Last month Inside Higher Ed interviewed me on the subject of faked hate crimes. This month provides another example of one:
Four days before reporting a hate crime that shocked Lincoln, Charlie Rogers made a promise on Facebook.
“I believe way deep inside me that we can make things better for everyone,” she wrote July 18. “I will be a catalyst. I will do what it takes. I will. Watch me.”
On July 22, she told police three masked men broke into her home, bound her, cut anti-gay slurs into her skin and tried to set the place on fire.
Her story broke down, however, when police investigated and found, e.g.:
- no evidence of a struggle
- no blood on the bedspread she said she had been rolled across after being cut across her arms, legs, chest, and abdomen
- very straight cuts (not indicative of being made during a struggle) that avoided sensitive areas and would have taken a long time to inflict
- she purchased the implements used in the attack at her local hardware store
But again, the hoax has societal consequences (well beyond wasting law enforcement’s resources) — its victims are the well-meaning people in the community who are unnecessarily frightened and emotionally taken advantage of by a vicious lie:
Thousands of people denounced the attack. Hundreds rallied around the 33-year-old lesbian woman, giving money and holding vigils in Lincoln and Omaha.

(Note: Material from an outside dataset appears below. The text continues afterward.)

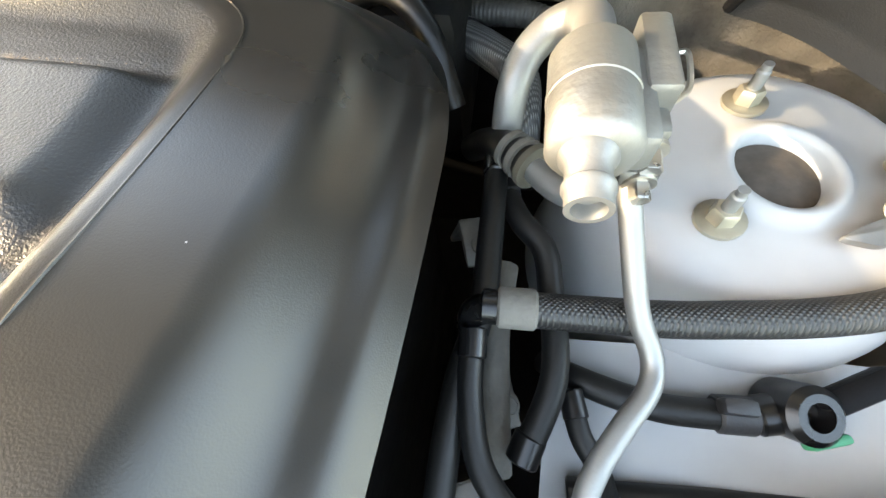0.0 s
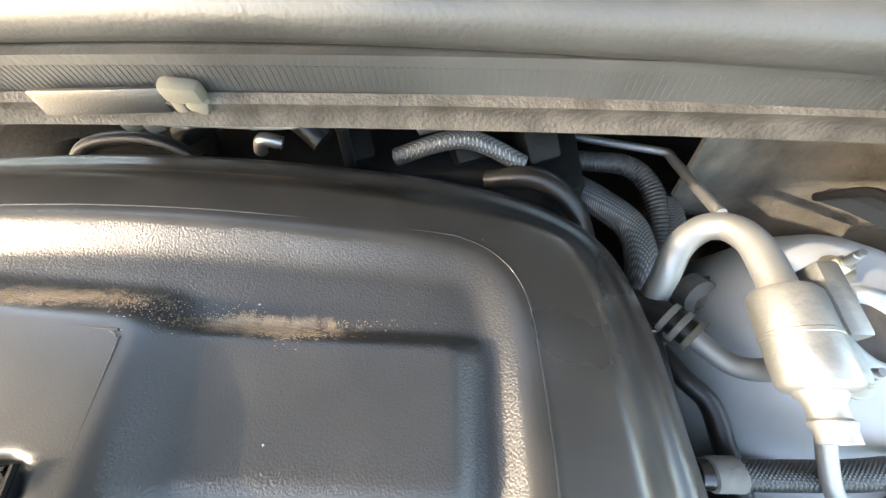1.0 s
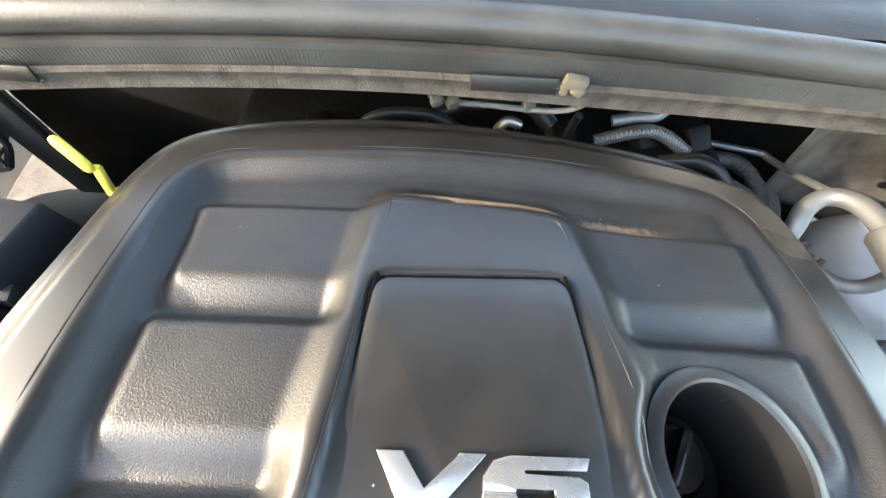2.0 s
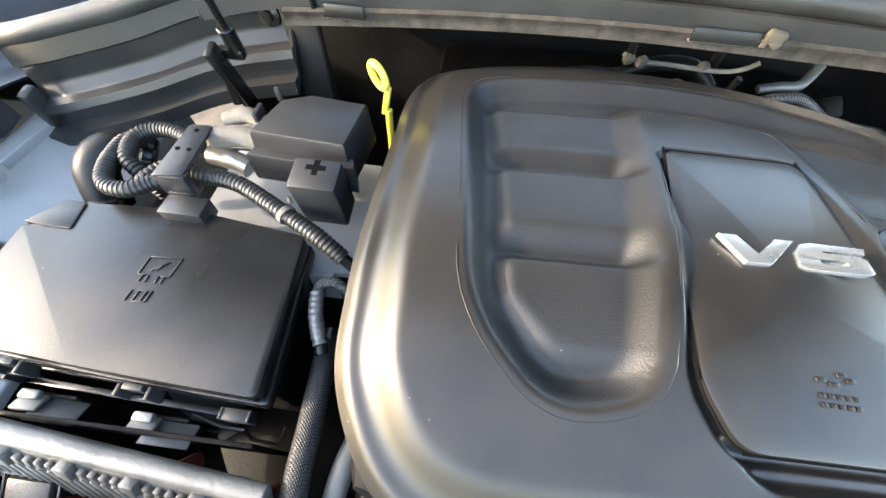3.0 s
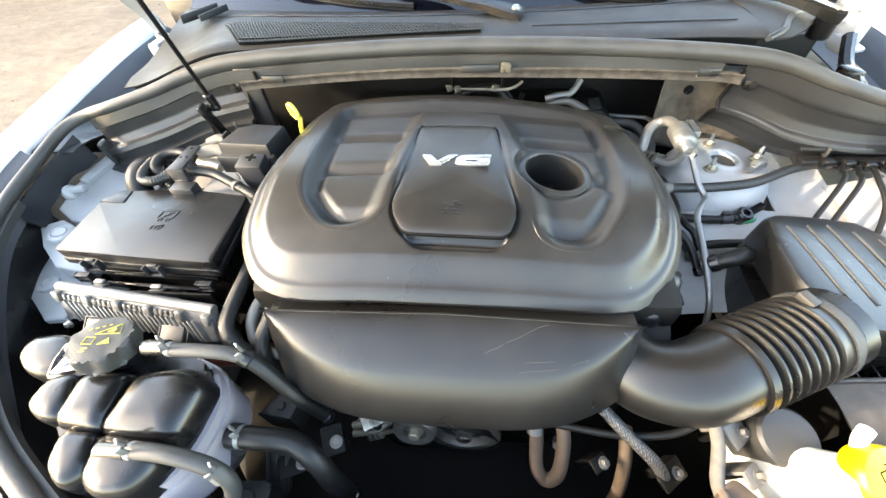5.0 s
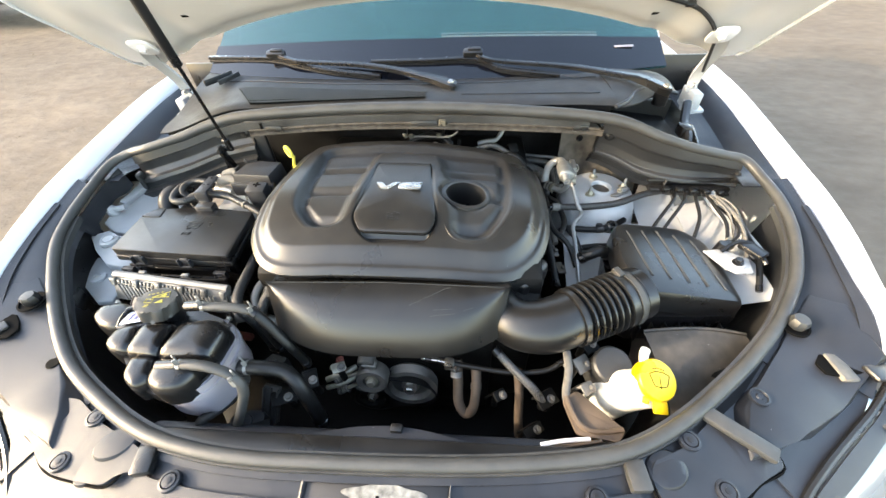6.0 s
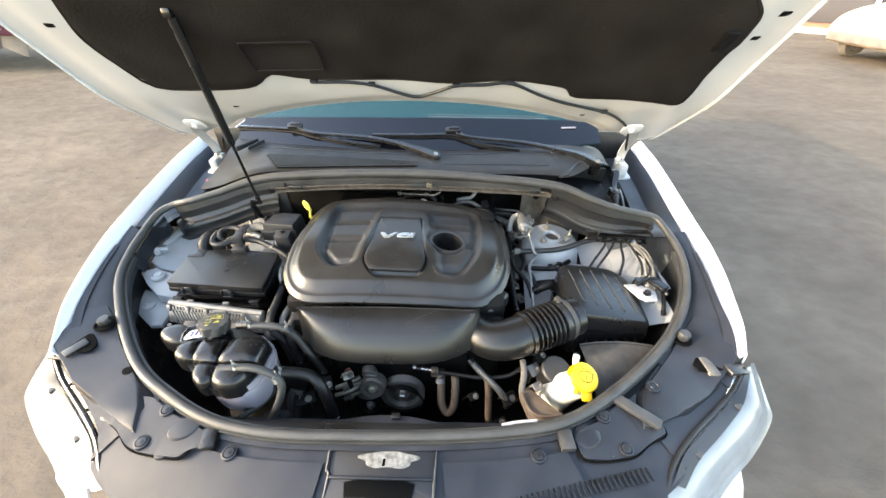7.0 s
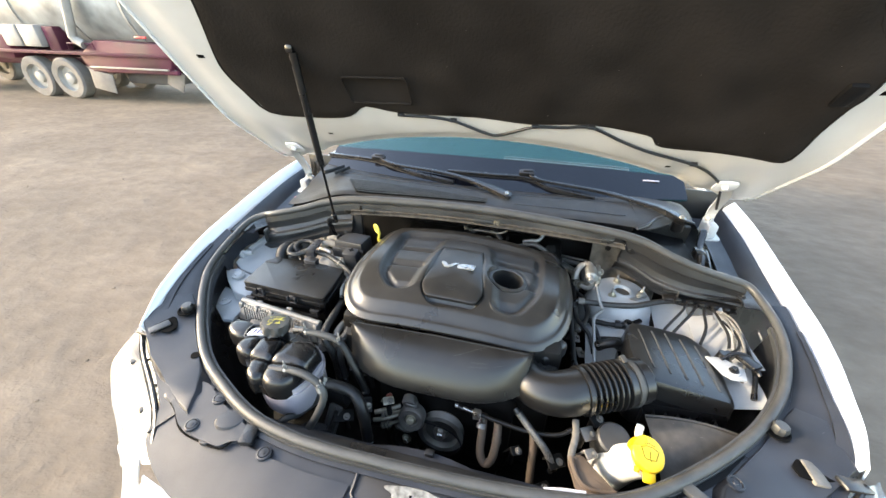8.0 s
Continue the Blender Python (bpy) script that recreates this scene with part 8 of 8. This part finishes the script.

News of the attack got play on CNN, NBC, in Sports Illustrated and newspapers across the country. …
Linda Rappl, the neighbor who called 911, said Tuesday she was shocked by Rogers’ arrest.
“I’m just dumbfounded. I’m sick to my stomach. I can’t believe it,” Rappl said. “I’m still having a hard time believing it’s a hoax.”
Rappl said for Rogers to stage a hate crime, then knock on her door looking for help “really shakes my faith in humanity, if it is a hoax.”
Crystal Mangum’s allegations against Duke lacrosse were, of course, the most notorious local example of a hate hoax, but there have been plenty (does anyone remember — it was just last year — the fable about the troll who lived under a footbridge at UNC-Chapel Hill and branded gay people?) As I wrote last year about the Faked Hate Receipt:
“One of the basic principles of dialectics is that there is no such thing as abstract truth, and what is concrete, in which the second dominates the first, characterizes the materialist approach to knowledge and truth.” — V.I. Lenin
When one’s cause becomes so important that actual facts (i.e., the truth) no longer matter, beware the hoax to follow. Especially one that on first glance offers such a perfect example of the problem in society, be it racism, sexism, or even the attitude of the Enemy du Jour, the “1 percent.” The temptation to fake the problem — i.e., to perpetrate the problem upon society yourself in order to “raise awareness” of that same problem you couldn’t find anywhere — is ever stronger among the Left, whose philosophy opposes the idea of concrete, abstract truth in favor of the idea that truth is relative and depends upon what the cultural elite thinks serves the Greater Good at any discrete moment in time.
Variations on the theme of hate hoaxes include the Hate Crime That Wasn’t (particularly effective at NC State) and the far more toxic and personally destructive (since it can’t be refuted) variation, Secondhand Hate.